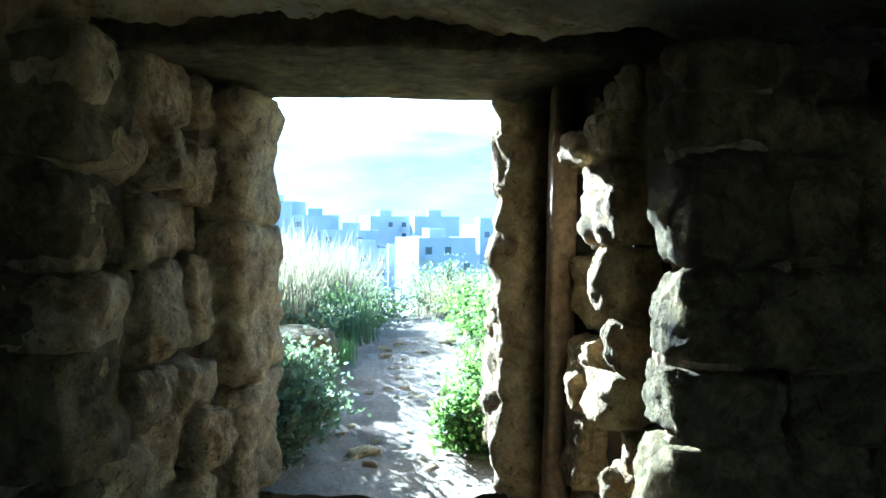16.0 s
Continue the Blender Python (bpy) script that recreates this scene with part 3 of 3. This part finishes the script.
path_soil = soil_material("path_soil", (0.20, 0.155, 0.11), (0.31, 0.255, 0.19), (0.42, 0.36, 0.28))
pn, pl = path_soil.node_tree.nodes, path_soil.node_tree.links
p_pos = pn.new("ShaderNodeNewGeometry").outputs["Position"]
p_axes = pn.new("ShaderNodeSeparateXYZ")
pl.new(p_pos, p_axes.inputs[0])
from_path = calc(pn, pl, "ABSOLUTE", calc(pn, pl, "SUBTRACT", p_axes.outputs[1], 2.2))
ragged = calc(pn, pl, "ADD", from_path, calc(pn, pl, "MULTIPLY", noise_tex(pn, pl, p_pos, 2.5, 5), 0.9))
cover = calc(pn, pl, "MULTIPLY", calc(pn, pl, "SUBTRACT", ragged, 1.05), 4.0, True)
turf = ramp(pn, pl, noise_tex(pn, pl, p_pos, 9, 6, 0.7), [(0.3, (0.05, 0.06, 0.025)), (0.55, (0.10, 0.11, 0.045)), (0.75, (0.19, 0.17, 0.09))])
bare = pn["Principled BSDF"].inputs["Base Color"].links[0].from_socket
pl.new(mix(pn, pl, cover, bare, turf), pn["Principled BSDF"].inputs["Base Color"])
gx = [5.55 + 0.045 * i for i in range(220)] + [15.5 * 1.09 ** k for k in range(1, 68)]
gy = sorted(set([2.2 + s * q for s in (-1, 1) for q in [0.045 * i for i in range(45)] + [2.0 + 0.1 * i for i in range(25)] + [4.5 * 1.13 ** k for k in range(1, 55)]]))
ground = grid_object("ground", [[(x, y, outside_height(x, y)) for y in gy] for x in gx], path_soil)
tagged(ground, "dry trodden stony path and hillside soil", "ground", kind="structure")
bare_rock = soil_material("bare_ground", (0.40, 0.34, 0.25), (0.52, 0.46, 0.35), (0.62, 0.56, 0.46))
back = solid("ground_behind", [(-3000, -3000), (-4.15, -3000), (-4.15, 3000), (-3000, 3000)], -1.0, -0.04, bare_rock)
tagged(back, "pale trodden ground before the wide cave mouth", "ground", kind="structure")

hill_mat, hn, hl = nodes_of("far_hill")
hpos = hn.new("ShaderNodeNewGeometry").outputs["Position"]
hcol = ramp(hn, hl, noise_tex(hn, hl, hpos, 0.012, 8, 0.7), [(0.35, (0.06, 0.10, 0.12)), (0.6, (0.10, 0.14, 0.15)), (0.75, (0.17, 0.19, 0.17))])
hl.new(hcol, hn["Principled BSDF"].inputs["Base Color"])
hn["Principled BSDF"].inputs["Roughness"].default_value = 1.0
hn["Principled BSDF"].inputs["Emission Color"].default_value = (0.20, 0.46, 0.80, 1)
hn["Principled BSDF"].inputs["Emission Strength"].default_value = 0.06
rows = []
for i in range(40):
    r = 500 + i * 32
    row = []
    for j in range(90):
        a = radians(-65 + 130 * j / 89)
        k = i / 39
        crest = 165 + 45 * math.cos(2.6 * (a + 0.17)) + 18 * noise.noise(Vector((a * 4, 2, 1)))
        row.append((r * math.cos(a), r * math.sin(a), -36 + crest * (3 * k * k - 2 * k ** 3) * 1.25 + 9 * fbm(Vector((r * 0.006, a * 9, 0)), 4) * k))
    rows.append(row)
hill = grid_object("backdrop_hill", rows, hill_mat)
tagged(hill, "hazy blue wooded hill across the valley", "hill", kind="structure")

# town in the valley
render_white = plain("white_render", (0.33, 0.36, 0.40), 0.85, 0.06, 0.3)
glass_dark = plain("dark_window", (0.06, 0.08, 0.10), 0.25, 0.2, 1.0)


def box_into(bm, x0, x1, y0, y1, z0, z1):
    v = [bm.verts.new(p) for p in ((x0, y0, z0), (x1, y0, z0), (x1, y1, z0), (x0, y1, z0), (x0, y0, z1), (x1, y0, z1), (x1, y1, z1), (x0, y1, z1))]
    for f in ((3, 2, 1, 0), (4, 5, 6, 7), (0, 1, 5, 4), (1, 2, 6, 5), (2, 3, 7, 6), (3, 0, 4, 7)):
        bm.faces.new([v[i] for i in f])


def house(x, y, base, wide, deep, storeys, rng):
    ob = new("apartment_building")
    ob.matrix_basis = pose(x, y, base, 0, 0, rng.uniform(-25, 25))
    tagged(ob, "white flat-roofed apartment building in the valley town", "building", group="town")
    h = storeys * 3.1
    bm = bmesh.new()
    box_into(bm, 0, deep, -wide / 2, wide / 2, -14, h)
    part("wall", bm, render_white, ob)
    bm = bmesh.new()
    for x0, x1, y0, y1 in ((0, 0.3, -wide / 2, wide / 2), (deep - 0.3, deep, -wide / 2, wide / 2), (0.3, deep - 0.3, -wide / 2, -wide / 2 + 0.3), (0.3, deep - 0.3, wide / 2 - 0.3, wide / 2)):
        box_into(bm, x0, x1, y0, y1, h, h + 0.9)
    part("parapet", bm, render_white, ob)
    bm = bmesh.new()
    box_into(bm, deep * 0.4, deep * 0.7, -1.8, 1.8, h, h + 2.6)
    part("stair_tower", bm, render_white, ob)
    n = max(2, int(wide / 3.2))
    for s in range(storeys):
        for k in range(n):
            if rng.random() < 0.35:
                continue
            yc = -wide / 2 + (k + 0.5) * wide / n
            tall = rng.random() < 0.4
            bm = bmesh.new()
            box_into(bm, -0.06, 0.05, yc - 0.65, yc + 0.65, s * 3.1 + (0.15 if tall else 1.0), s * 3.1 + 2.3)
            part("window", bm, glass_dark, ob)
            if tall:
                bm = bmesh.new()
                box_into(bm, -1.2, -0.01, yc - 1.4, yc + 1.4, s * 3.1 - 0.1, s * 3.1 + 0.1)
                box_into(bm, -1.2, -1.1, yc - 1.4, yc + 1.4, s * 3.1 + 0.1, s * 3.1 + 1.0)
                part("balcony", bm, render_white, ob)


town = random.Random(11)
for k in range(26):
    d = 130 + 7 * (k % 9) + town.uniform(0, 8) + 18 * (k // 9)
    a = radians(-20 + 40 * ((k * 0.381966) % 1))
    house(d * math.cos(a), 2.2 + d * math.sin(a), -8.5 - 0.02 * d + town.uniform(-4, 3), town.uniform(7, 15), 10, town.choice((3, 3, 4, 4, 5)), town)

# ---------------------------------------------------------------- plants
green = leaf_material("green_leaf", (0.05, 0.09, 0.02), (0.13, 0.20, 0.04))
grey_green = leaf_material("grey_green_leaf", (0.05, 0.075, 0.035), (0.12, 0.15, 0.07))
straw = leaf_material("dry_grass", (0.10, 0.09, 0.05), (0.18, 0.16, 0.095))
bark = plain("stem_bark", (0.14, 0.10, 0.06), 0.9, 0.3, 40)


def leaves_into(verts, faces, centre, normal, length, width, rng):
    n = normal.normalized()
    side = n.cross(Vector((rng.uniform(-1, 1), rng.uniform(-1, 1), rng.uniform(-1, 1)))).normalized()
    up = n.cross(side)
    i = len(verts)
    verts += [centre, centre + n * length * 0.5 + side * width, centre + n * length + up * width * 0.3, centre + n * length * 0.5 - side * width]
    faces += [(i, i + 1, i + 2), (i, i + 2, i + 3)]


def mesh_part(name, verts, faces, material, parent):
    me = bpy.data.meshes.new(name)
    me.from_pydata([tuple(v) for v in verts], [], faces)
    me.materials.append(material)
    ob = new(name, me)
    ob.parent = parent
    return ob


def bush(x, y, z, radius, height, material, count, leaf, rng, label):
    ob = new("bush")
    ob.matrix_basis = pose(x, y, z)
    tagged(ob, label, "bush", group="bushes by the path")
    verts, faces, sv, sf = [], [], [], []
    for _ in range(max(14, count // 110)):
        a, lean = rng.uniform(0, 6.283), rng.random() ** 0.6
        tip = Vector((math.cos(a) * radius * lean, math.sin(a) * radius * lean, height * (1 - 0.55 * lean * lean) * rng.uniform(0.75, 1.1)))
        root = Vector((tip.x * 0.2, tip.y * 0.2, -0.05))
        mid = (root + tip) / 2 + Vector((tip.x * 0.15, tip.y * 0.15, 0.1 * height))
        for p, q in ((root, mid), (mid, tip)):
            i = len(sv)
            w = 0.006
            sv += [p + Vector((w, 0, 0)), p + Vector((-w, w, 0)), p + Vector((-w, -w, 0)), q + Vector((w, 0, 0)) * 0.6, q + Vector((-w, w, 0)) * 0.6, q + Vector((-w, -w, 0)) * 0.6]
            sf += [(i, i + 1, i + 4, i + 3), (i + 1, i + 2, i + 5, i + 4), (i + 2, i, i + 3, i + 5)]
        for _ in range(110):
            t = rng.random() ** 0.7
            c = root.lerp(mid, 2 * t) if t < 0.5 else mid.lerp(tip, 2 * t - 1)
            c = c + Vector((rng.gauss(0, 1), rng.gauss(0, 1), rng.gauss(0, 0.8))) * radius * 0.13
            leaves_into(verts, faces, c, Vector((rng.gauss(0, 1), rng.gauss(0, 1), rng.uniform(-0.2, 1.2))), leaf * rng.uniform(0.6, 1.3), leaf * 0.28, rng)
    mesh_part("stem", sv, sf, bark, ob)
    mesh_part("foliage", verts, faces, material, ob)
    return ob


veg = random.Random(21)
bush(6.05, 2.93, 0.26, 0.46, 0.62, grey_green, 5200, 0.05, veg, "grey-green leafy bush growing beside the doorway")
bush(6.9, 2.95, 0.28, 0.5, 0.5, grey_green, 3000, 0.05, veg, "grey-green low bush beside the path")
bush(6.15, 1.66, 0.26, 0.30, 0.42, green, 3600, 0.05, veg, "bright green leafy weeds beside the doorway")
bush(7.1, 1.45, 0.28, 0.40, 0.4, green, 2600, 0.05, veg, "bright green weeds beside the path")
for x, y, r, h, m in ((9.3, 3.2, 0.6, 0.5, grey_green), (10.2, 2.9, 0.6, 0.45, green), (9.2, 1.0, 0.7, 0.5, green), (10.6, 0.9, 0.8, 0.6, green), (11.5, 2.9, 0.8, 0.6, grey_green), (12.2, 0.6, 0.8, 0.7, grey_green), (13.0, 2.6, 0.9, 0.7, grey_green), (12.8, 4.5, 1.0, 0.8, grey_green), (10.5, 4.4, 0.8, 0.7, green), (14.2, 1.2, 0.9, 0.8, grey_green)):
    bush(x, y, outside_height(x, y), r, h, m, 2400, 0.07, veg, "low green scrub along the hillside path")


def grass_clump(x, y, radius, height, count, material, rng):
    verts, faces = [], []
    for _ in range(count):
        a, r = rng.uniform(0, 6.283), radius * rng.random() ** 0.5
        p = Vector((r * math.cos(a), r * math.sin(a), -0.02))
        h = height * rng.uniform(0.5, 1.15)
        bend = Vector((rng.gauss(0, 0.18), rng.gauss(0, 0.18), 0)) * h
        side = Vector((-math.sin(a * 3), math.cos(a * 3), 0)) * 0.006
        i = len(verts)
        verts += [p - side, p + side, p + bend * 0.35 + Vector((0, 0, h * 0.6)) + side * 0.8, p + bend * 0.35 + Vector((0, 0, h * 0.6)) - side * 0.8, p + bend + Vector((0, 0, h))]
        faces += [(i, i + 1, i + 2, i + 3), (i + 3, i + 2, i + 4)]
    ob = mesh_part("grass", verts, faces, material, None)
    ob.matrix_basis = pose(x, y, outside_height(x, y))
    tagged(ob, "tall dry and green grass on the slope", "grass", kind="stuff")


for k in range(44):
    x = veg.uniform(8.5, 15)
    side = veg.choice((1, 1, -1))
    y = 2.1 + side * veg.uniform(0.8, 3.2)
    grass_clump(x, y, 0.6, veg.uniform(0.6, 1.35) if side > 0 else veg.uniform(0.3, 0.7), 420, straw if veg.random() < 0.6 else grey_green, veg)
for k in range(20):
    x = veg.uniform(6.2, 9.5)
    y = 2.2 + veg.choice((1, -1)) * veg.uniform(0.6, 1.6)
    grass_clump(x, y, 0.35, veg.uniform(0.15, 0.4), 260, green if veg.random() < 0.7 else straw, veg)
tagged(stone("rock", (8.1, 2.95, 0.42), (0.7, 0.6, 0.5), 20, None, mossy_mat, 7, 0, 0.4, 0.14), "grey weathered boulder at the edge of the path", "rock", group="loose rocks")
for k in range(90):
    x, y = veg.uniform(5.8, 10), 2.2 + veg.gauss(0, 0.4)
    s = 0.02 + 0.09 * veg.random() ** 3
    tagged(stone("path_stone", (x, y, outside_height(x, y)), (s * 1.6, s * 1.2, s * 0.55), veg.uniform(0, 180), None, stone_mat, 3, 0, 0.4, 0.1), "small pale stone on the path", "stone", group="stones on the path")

-.-.-

*PROBLEM TO SOLVE*
Could the lines from the top of the material through the line with "trodden ground before" be repeated exactly, pictures left out?

*RESPONSE TO THIS EXERCISE*
16.0 s
Continue the Blender Python (bpy) script that recreates this scene with part 3 of 3. This part finishes the script.
path_soil = soil_material("path_soil", (0.20, 0.155, 0.11), (0.31, 0.255, 0.19), (0.42, 0.36, 0.28))
pn, pl = path_soil.node_tree.nodes, path_soil.node_tree.links
p_pos = pn.new("ShaderNodeNewGeometry").outputs["Position"]
p_axes = pn.new("ShaderNodeSeparateXYZ")
pl.new(p_pos, p_axes.inputs[0])
from_path = calc(pn, pl, "ABSOLUTE", calc(pn, pl, "SUBTRACT", p_axes.outputs[1], 2.2))
ragged = calc(pn, pl, "ADD", from_path, calc(pn, pl, "MULTIPLY", noise_tex(pn, pl, p_pos, 2.5, 5), 0.9))
cover = calc(pn, pl, "MULTIPLY", calc(pn, pl, "SUBTRACT", ragged, 1.05), 4.0, True)
turf = ramp(pn, pl, noise_tex(pn, pl, p_pos, 9, 6, 0.7), [(0.3, (0.05, 0.06, 0.025)), (0.55, (0.10, 0.11, 0.045)), (0.75, (0.19, 0.17, 0.09))])
bare = pn["Principled BSDF"].inputs["Base Color"].links[0].from_socket
pl.new(mix(pn, pl, cover, bare, turf), pn["Principled BSDF"].inputs["Base Color"])
gx = [5.55 + 0.045 * i for i in range(220)] + [15.5 * 1.09 ** k for k in range(1, 68)]
gy = sorted(set([2.2 + s * q for s in (-1, 1) for q in [0.045 * i for i in range(45)] + [2.0 + 0.1 * i for i in range(25)] + [4.5 * 1.13 ** k for k in range(1, 55)]]))
ground = grid_object("ground", [[(x, y, outside_height(x, y)) for y in gy] for x in gx], path_soil)
tagged(ground, "dry trodden stony path and hillside soil", "ground", kind="structure")
bare_rock = soil_material("bare_ground", (0.40, 0.34, 0.25), (0.52, 0.46, 0.35), (0.62, 0.56, 0.46))
back = solid("ground_behind", [(-3000, -3000), (-4.15, -3000), (-4.15, 3000), (-3000, 3000)], -1.0, -0.04, bare_rock)
tagged(back, "pale trodden ground before the wide cave mouth", "ground", kind="structure")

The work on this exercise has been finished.